* EXERCISE PROMPT *
Copy every entry word for word. Skip the pictures.

* DATASET RECORDS *
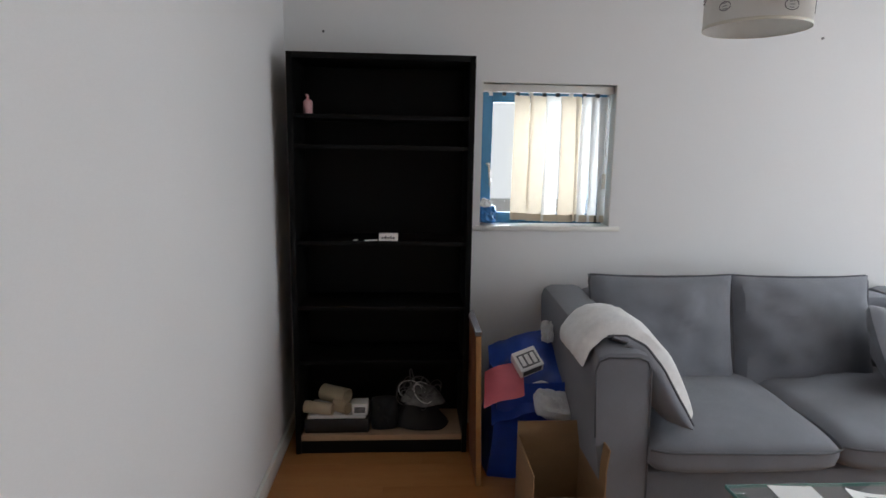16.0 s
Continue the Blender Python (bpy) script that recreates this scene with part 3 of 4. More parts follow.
# ---- corridor: open carton at the start ----
cb = thing("cardboard_box", (0.2, -6.12, 0), "open brown cardboard box with raised flaps", "box", turn=None)
bx0, bx1, by0, by1, bz = 0.07, 0.362, -6.255, -5.905, 0.575
part("side", boxes((bx0, bx1, by0, by0 + 0.006, 0, bz)), CARD, cb)
# these sides and the base carry the box's inner shade in their colour
part("side", boxes((bx0, bx1, by1 - 0.006, by1, 0, bz)), CARDSHADE, cb)
part("side", boxes((bx0, bx0 + 0.006, by0 + 0.006, by1 - 0.006, 0, bz)), CARDSHADE, cb)
part("side", boxes((bx1 - 0.006, bx1, by0 + 0.006, by1 - 0.006, 0, bz)), CARDSHADE, cb)
part("base", boxes((bx0 + 0.006, bx1 - 0.006, by0 + 0.006, by1 - 0.006, 0.0, 0.006)), CARDSHADE, cb)
part("flap", box(bmesh.new(), -0.003, 0.003, by0 - 0.02, by1 + 0.03, 0, 0.115, turn=pose(bx0 + 0.003, 0, bz, 0, -29, 0)), CARD, cb)
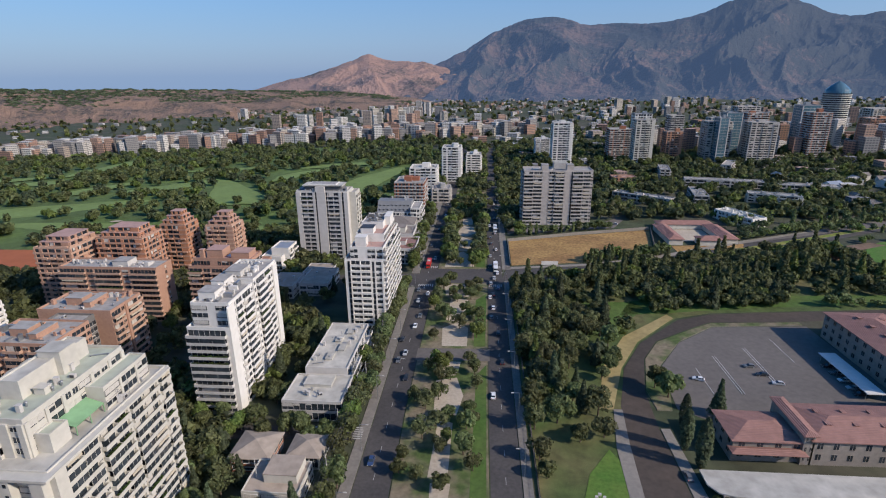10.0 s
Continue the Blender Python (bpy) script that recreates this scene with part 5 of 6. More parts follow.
sheet("verge", oval(327, 444, 42, 50), 0.2, LAWN, "grass surround of the running track", "verge")
sheet("running_track", oval(327, 444, 41, 41), 0.3, TRACK, "red oval running track", "running track")
sheet("pitch", oval(336, 446, 39, 27), 0.4, PITCH, "green sports pitch inside the track", "pitch")
b = thing("grandstand", 322, 488, "long white stepped concrete grandstand", "grandstand")
g = Geo()
for i in range(5):
    g.box(-52, i * 1.1, -0.5, 52, i * 1.1 + 1.1, 0.8 + i * 0.6)
part("terraces", g.mesh("terraces", WHITE), b)
part("seating_box", Geo().box(-6, 0, 0, 6, 6, 5).mesh("seating_box", PALEG), b)
sheet("trodden_ground", [(206, 466), (222, 476), (256, 488), (262, 482), (240, 473), (226, 456), (216, 452)], 0.24, DIRT, "bare trodden brown earth beside the sports ground", "earth")
sheet("pool_deck", [(298, 330), (345, 330), (345, 373), (303, 373)], 0.12, PAVE, "paved deck round the swimming pool", "paving")
sheet("swimming_pool", [(304, 337), (334, 345), (337, 367), (310, 366)], 0.25, POOLM, "bright blue swimming pool", "swimming pool", 0.1)
sheet("road", [(255, 382), (340, 378), (410, 392), (420, 405), (335, 388), (255, 390)], 0.14, ASPHALT_L, "service road by the running track", "road")
sheet("road", [(170, 484), (300, 529), (529, 567), (700, 590), (700, 600), (528, 577), (298, 541)], 0.3, ASPHALT_L, "pale road beyond the sports ground", "road")

# memorial and flagstaff
b = thing("memorial", 80, 103, "pale stone memorial plinth with dark figures", "memorial")
part("terrace", Geo().prism([(-9, -8), (9, -8), (9, 8), (-9, 8)], -0.3, 0.9).mesh("terrace", PAVE), b)
part("plinth", Geo().box(-2.4, -1.8, 0.9, 2.4, 1.8, 3.2).box(-1.6, -1.2, 3.2, 1.6, 1.2, 5.0).mesh("plinth", WHITE), b)
g = Geo()
for i in range(7):
    g.tube(-1.2 + 0.4 * i, 0.3 * math.sin(i * 2.1), 5.0, 6.2 + 0.9 * math.sin(i * 1.7), 0.42, 0.12, 7)
part("bronze_group", g.mesh("bronze_group", DARKM), b)
b = thing("flagpole", 70.5, 108.4, "tall white flagpole with a hanging red flag", "flagpole")
part("pole", Geo().tube(0, 0, 0, 22.5, 0.22, 0.1, 10).mesh("pole", WHITE), b)
g = Geo()
for i in range(7):
    a, c = i / 7, (i + 1) / 7
    g.face([(0.15 + a * 1.2, 0.25 * math.sin(a * 8), 15 + a), (0.15 + c * 1.2, 0.25 * math.sin(c * 8), 15 + c), (0.15 + c * 1.2, 0.25 * math.sin(c * 8), 21.5 - c * 1.6), (0.15 + a * 1.2, 0.25 * math.sin(a * 8), 21.5 - a * 1.6)])
part("flag", g.mesh("flag", RED), b)

# gate house and walls
b = block(22, 202, 33, 212, "small flat-roofed stone gatehouse", "gatehouse", "gatehouse")
volume(b, 22, 202, 33, 212, 0, 3.6, STONE, ROOFG, parapet=0.4)
facade(b, "S", 22, 202, 33, 212, 0.2, 1, 3.2, P("w3 w3 w3"), STONE, WHITE, 0.6)
facade(b, "N", 22, 202, 33, 212, 0.2, 1, 3.2, P("w3 g3 w3"), STONE, WHITE, 0.6)
b = block(22, 186, 32, 193, "open shelter beside the gate", "shelter", "shelter")
volume(b, 22, 186, 32, 193, 0, 3.0, STONE, ROOFG, parapet=0.3)
b = block(-13, 128, -8, 131, "small pale concrete kiosk on the median", "kiosk", "kiosk")
part("cabin", Geo().box(-2.4, -1.2, 0, 2.4, 1.2, 2.4).mesh("cabin", CREAM), b)
part("roof", Geo().box(-3, -1.8, 2.4, 3, 1.8, 2.7).mesh("roof", PAVE), b)
b = thing("pump_house", -4.5, 186.5, "small pale pump house beside the basins", "pump house")
part("cabin", Geo().box(-2.6, -1.5, 0, 2.6, 1.5, 2.0).mesh("cabin", STONE), b)
part("roof", Geo().box(-3, -1.9, 2.0, 3, 1.9, 2.25).mesh("roof", ROOFW), b)
b = thing("pergola", -7, 222, "dark low timber frame on the gravel", "pergola")
part("frame", Geo().box(-3.4, -1.0, 0.2, 3.4, -0.8, 1.6).box(-3.4, 0.8, 0.2, 3.4, 1.0, 1.6).box(-3.4, -0.8, 0.2, -3.2, 0.8, 1.6).box(3.2, -0.8, 0.2, 3.4, 0.8, 1.6).mesh("frame", DARKM), b)

# ---- the fountain: three stepped hexagonal basins ----
b = thing("fountain", -7.3, 163.5, "three joined hexagonal fountain basins with pale rims", "fountain")


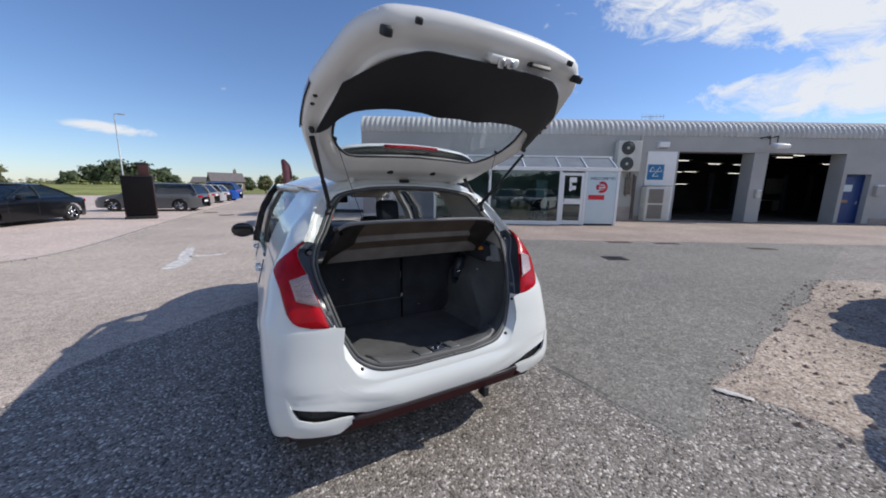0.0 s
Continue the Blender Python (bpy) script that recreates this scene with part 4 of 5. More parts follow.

* TASK OUTPUT *
16.0 s
Continue the Blender Python (bpy) script that recreates this scene with part 3 of 4. More parts follow.
# ---- corridor: open carton at the start ----
cb = thing("cardboard_box", (0.2, -6.12, 0), "open brown cardboard box with raised flaps", "box", turn=None)
bx0, bx1, by0, by1, bz = 0.07, 0.362, -6.255, -5.905, 0.575
part("side", boxes((bx0, bx1, by0, by0 + 0.006, 0, bz)), CARD, cb)
# these sides and the base carry the box's inner shade in their colour
part("side", boxes((bx0, bx1, by1 - 0.006, by1, 0, bz)), CARDSHADE, cb)
part("side", boxes((bx0, bx0 + 0.006, by0 + 0.006, by1 - 0.006, 0, bz)), CARDSHADE, cb)
part("side", boxes((bx1 - 0.006, bx1, by0 + 0.006, by1 - 0.006, 0, bz)), CARDSHADE, cb)
part("base", boxes((bx0 + 0.006, bx1 - 0.006, by0 + 0.006, by1 - 0.006, 0.0, 0.006)), CARDSHADE, cb)
part("flap", box(bmesh.new(), -0.003, 0.003, by0 - 0.02, by1 + 0.03, 0, 0.115, turn=pose(bx0 + 0.003, 0, bz, 0, -29, 0)), CARD, cb)
10.0 s
Continue the Blender Python (bpy) script that recreates this scene with part 5 of 6. More parts follow.
sheet("verge", oval(327, 444, 42, 50), 0.2, LAWN, "grass surround of the running track", "verge")
sheet("running_track", oval(327, 444, 41, 41), 0.3, TRACK, "red oval running track", "running track")
sheet("pitch", oval(336, 446, 39, 27), 0.4, PITCH, "green sports pitch inside the track", "pitch")
b = thing("grandstand", 322, 488, "long white stepped concrete grandstand", "grandstand")
g = Geo()
for i in range(5):
    g.box(-52, i * 1.1, -0.5, 52, i * 1.1 + 1.1, 0.8 + i * 0.6)
part("terraces", g.mesh("terraces", WHITE), b)
part("seating_box", Geo().box(-6, 0, 0, 6, 6, 5).mesh("seating_box", PALEG), b)
sheet("trodden_ground", [(206, 466), (222, 476), (256, 488), (262, 482), (240, 473), (226, 456), (216, 452)], 0.24, DIRT, "bare trodden brown earth beside the sports ground", "earth")
sheet("pool_deck", [(298, 330), (345, 330), (345, 373), (303, 373)], 0.12, PAVE, "paved deck round the swimming pool", "paving")
sheet("swimming_pool", [(304, 337), (334, 345), (337, 367), (310, 366)], 0.25, POOLM, "bright blue swimming pool", "swimming pool", 0.1)
sheet("road", [(255, 382), (340, 378), (410, 392), (420, 405), (335, 388), (255, 390)], 0.14, ASPHALT_L, "service road by the running track", "road")
sheet("road", [(170, 484), (300, 529), (529, 567), (700, 590), (700, 600), (528, 577), (298, 541)], 0.3, ASPHALT_L, "pale road beyond the sports ground", "road")

# memorial and flagstaff
b = thing("memorial", 80, 103, "pale stone memorial plinth with dark figures", "memorial")
part("terrace", Geo().prism([(-9, -8), (9, -8), (9, 8), (-9, 8)], -0.3, 0.9).mesh("terrace", PAVE), b)
part("plinth", Geo().box(-2.4, -1.8, 0.9, 2.4, 1.8, 3.2).box(-1.6, -1.2, 3.2, 1.6, 1.2, 5.0).mesh("plinth", WHITE), b)
g = Geo()
for i in range(7):
    g.tube(-1.2 + 0.4 * i, 0.3 * math.sin(i * 2.1), 5.0, 6.2 + 0.9 * math.sin(i * 1.7), 0.42, 0.12, 7)
part("bronze_group", g.mesh("bronze_group", DARKM), b)
b = thing("flagpole", 70.5, 108.4, "tall white flagpole with a hanging red flag", "flagpole")
part("pole", Geo().tube(0, 0, 0, 22.5, 0.22, 0.1, 10).mesh("pole", WHITE), b)
g = Geo()
for i in range(7):
    a, c = i / 7, (i + 1) / 7
    g.face([(0.15 + a * 1.2, 0.25 * math.sin(a * 8), 15 + a), (0.15 + c * 1.2, 0.25 * math.sin(c * 8), 15 + c), (0.15 + c * 1.2, 0.25 * math.sin(c * 8), 21.5 - c * 1.6), (0.15 + a * 1.2, 0.25 * math.sin(a * 8), 21.5 - a * 1.6)])
part("flag", g.mesh("flag", RED), b)

# gate house and walls
b = block(22, 202, 33, 212, "small flat-roofed stone gatehouse", "gatehouse", "gatehouse")
volume(b, 22, 202, 33, 212, 0, 3.6, STONE, ROOFG, parapet=0.4)
facade(b, "S", 22, 202, 33, 212, 0.2, 1, 3.2, P("w3 w3 w3"), STONE, WHITE, 0.6)
facade(b, "N", 22, 202, 33, 212, 0.2, 1, 3.2, P("w3 g3 w3"), STONE, WHITE, 0.6)
b = block(22, 186, 32, 193, "open shelter beside the gate", "shelter", "shelter")
volume(b, 22, 186, 32, 193, 0, 3.0, STONE, ROOFG, parapet=0.3)
b = block(-13, 128, -8, 131, "small pale concrete kiosk on the median", "kiosk", "kiosk")
part("cabin", Geo().box(-2.4, -1.2, 0, 2.4, 1.2, 2.4).mesh("cabin", CREAM), b)
part("roof", Geo().box(-3, -1.8, 2.4, 3, 1.8, 2.7).mesh("roof", PAVE), b)
b = thing("pump_house", -4.5, 186.5, "small pale pump house beside the basins", "pump house")
part("cabin", Geo().box(-2.6, -1.5, 0, 2.6, 1.5, 2.0).mesh("cabin", STONE), b)
part("roof", Geo().box(-3, -1.9, 2.0, 3, 1.9, 2.25).mesh("roof", ROOFW), b)
b = thing("pergola", -7, 222, "dark low timber frame on the gravel", "pergola")
part("frame", Geo().box(-3.4, -1.0, 0.2, 3.4, -0.8, 1.6).box(-3.4, 0.8, 0.2, 3.4, 1.0, 1.6).box(-3.4, -0.8, 0.2, -3.2, 0.8, 1.6).box(3.2, -0.8, 0.2, 3.4, 0.8, 1.6).mesh("frame", DARKM), b)

# ---- the fountain: three stepped hexagonal basins ----
b = thing("fountain", -7.3, 163.5, "three joined hexagonal fountain basins with pale rims", "fountain")


0.0 s
Continue the Blender Python (bpy) script that recreates this scene with part 4 of 5. More parts follow.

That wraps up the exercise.